Ai fini della specificità dei motivi d’appello richiesta dall’art. 342 c.p.c., l’esposizione delle ragioni di fatto e di diritto, invocate a sostegno del gravame, può difatti sostanziarsi anche nella prospettazione delle medesime ragioni addotte nel giudizio di primo grado, non essendo necessaria l’allegazione di profili fattuali e giuridici aggiuntivi, purché ciò – come nel caso in esame – determini una critica adeguata e specifica della decisione impugnata e consenta al giudice del gravame di percepire con certezza il contenuto delle censure, in riferimento alle statuizioni adottate dal primo giudice (Cass. 23781/2020; Cass. 2814/2016).
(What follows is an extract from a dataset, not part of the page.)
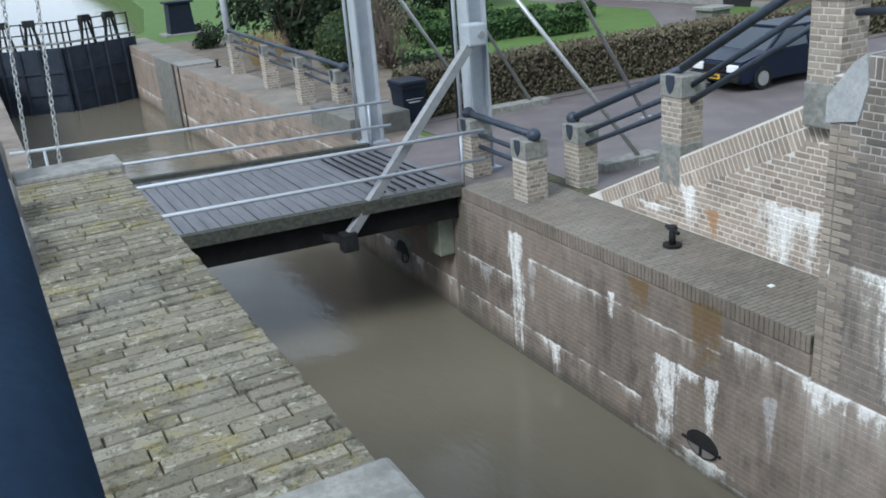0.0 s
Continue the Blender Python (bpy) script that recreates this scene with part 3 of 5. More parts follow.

Segue – quindi – l’accoglimento dei primi tre motivi di ricorso, con assorbimento delle altre censure.

La sentenza impugnata è cassata in relazione ai motivi accolti, con rinvio ad altro giudice del tribunale di Vasto, anche per la pronuncia sulle spese del presente giudizio di legittimità.

P.Q.M.

accoglie i primi tre motivi di ricorso, dichiara assorbiti gli altri, cassa la sentenza impugnata in relazione ai motivi accolti e rinvia la causa al tribunale di Vasto, in persona di altro Magistrato, anche per la pronuncia sulle spese del presente giudizio di legittimità.

Così deciso in Roma, nella camera di consiglio della sezione Seconda civile, il 30 marzo 2021.